======== DATA BLOCK
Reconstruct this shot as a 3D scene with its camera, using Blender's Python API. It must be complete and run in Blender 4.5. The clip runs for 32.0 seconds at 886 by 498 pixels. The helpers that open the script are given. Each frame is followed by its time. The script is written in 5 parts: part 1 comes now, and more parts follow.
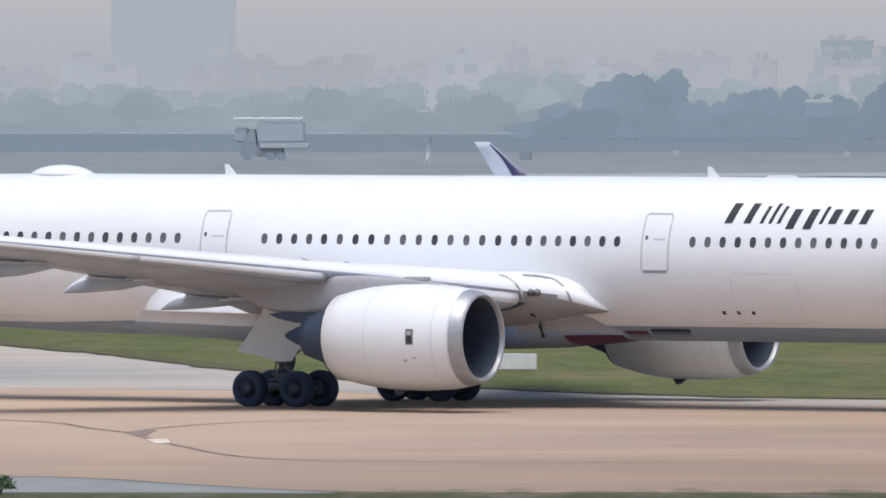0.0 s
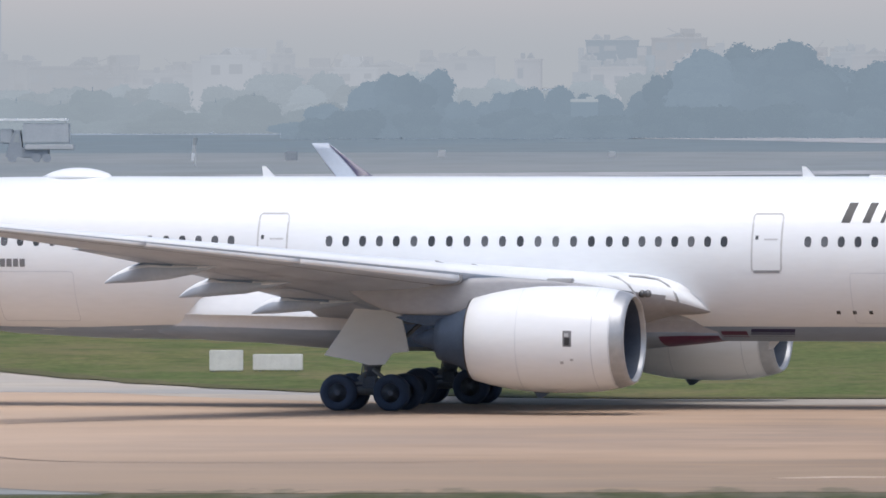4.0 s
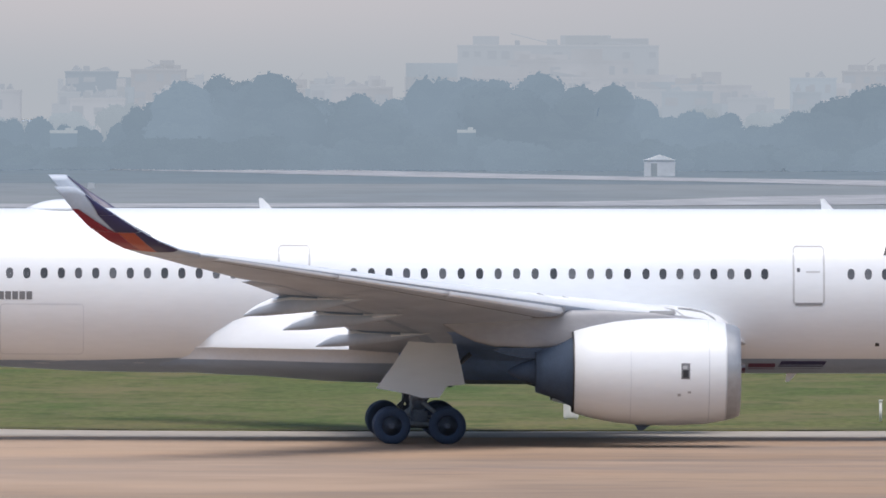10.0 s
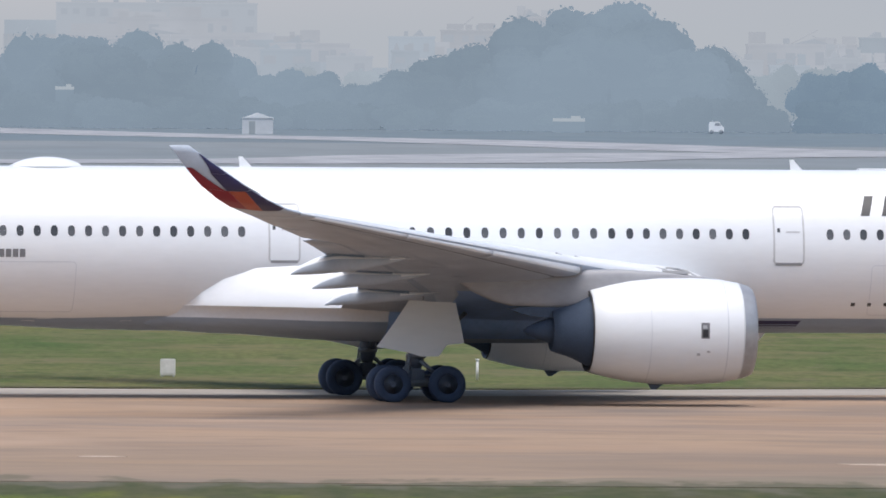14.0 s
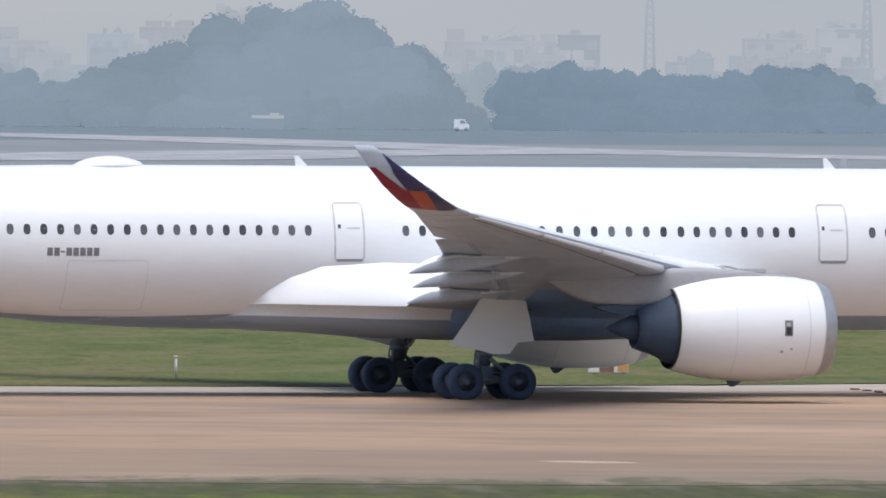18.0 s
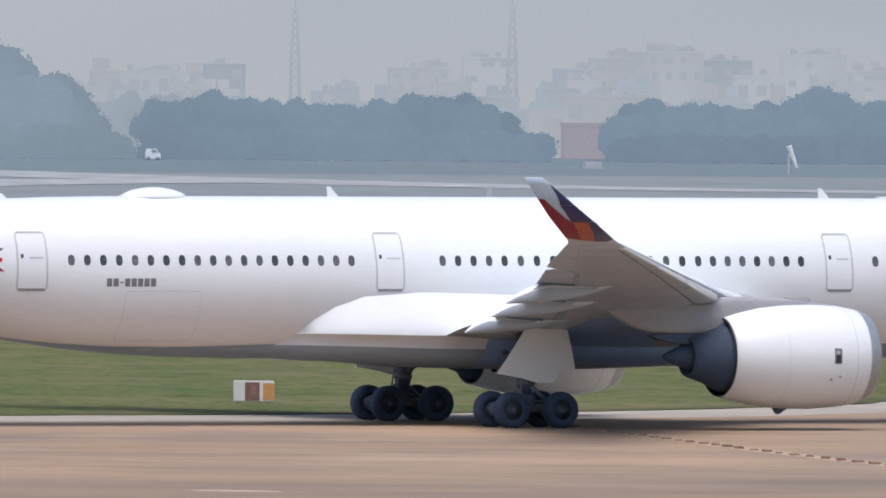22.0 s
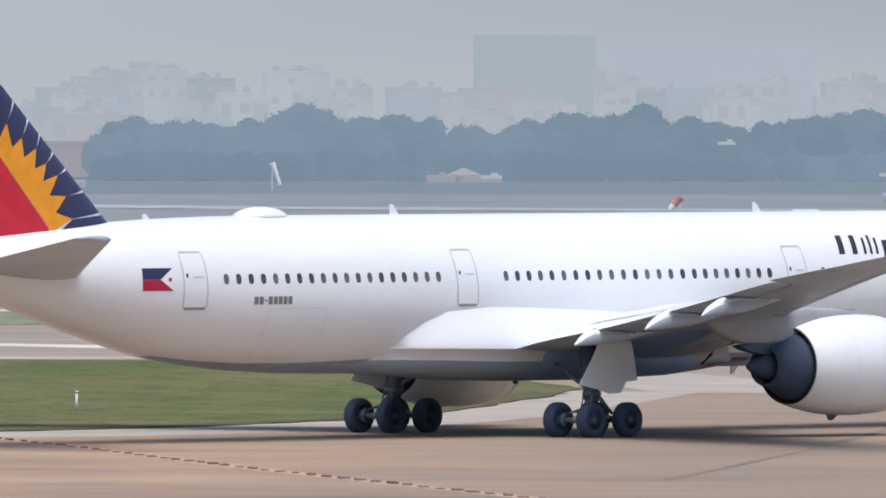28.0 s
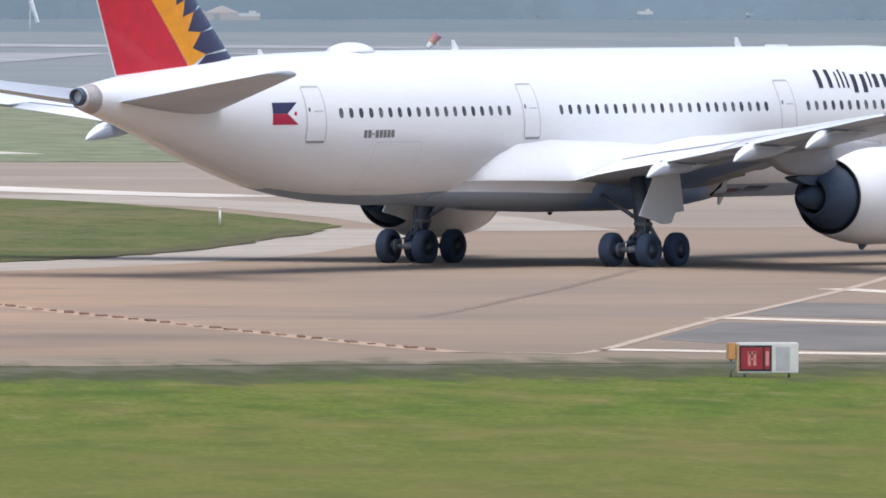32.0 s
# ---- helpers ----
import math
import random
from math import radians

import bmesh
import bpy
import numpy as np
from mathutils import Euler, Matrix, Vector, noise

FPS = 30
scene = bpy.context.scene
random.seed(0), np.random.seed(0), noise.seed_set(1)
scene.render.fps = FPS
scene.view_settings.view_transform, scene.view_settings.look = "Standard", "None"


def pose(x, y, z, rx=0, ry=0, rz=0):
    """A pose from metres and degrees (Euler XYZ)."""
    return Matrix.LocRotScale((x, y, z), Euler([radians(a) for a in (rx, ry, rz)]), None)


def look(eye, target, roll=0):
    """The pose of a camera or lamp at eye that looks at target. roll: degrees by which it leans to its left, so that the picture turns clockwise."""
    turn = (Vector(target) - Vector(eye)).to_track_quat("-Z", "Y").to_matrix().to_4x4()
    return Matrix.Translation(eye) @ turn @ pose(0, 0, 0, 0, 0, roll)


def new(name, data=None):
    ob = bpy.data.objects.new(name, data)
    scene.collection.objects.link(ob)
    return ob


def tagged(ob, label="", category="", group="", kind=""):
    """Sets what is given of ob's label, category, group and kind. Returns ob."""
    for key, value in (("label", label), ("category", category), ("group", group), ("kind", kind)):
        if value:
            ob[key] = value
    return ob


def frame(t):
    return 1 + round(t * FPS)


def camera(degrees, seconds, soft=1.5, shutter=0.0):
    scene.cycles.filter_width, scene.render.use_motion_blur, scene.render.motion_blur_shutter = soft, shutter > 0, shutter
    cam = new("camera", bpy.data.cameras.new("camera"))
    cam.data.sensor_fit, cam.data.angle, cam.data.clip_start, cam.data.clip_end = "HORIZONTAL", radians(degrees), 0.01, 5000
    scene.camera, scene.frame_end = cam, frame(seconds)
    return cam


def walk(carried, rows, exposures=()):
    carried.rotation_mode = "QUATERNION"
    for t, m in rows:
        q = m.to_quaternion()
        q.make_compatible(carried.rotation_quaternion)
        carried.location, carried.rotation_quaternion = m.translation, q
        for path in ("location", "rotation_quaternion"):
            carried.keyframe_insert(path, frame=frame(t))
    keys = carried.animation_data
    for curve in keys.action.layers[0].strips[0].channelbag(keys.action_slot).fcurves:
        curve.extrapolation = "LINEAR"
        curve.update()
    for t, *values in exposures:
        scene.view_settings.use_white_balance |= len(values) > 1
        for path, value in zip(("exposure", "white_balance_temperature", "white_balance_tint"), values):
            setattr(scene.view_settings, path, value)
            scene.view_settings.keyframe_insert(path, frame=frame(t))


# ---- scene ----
================
THE EXERCISE
Return the material word for word. Pictures are not part of the copy.

EXERCISE RESPONSE
Reconstruct this shot as a 3D scene with its camera, using Blender's Python API. It must be complete and run in Blender 4.5. The clip runs for 32.0 seconds at 886 by 498 pixels. The helpers that open the script are given. Each frame is followed by its time. The script is written in 5 parts: part 1 comes now, and more parts follow.
0.0 s
4.0 s
10.0 s
14.0 s
18.0 s
22.0 s
28.0 s
32.0 s
# ---- helpers ----
import math
import random
from math import radians

import bmesh
import bpy
import numpy as np
from mathutils import Euler, Matrix, Vector, noise

FPS = 30
scene = bpy.context.scene
random.seed(0), np.random.seed(0), noise.seed_set(1)
scene.render.fps = FPS
scene.view_settings.view_transform, scene.view_settings.look = "Standard", "None"


def pose(x, y, z, rx=0, ry=0, rz=0):
    """A pose from metres and degrees (Euler XYZ)."""
    return Matrix.LocRotScale((x, y, z), Euler([radians(a) for a in (rx, ry, rz)]), None)


def look(eye, target, roll=0):
    """The pose of a camera or lamp at eye that looks at target. roll: degrees by which it leans to its left, so that the picture turns clockwise."""
    turn = (Vector(target) - Vector(eye)).to_track_quat("-Z", "Y").to_matrix().to_4x4()
    return Matrix.Translation(eye) @ turn @ pose(0, 0, 0, 0, 0, roll)


def new(name, data=None):
    ob = bpy.data.objects.new(name, data)
    scene.collection.objects.link(ob)
    return ob


def tagged(ob, label="", category="", group="", kind=""):
    """Sets what is given of ob's label, category, group and kind. Returns ob."""
    for key, value in (("label", label), ("category", category), ("group", group), ("kind", kind)):
        if value:
            ob[key] = value
    return ob


def frame(t):
    return 1 + round(t * FPS)


def camera(degrees, seconds, soft=1.5, shutter=0.0):
    scene.cycles.filter_width, scene.render.use_motion_blur, scene.render.motion_blur_shutter = soft, shutter > 0, shutter
    cam = new("camera", bpy.data.cameras.new("camera"))
    cam.data.sensor_fit, cam.data.angle, cam.data.clip_start, cam.data.clip_end = "HORIZONTAL", radians(degrees), 0.01, 5000
    scene.camera, scene.frame_end = cam, frame(seconds)
    return cam


def walk(carried, rows, exposures=()):
    carried.rotation_mode = "QUATERNION"
    for t, m in rows:
        q = m.to_quaternion()
        q.make_compatible(carried.rotation_quaternion)
        carried.location, carried.rotation_quaternion = m.translation, q
        for path in ("location", "rotation_quaternion"):
            carried.keyframe_insert(path, frame=frame(t))
    keys = carried.animation_data
    for curve in keys.action.layers[0].strips[0].channelbag(keys.action_slot).fcurves:
        curve.extrapolation = "LINEAR"
        curve.update()
    for t, *values in exposures:
        scene.view_settings.use_white_balance |= len(values) > 1
        for path, value in zip(("exposure", "white_balance_temperature", "white_balance_tint"), values):
            setattr(scene.view_settings, path, value)
            scene.view_settings.keyframe_insert(path, frame=frame(t))


# ---- scene ----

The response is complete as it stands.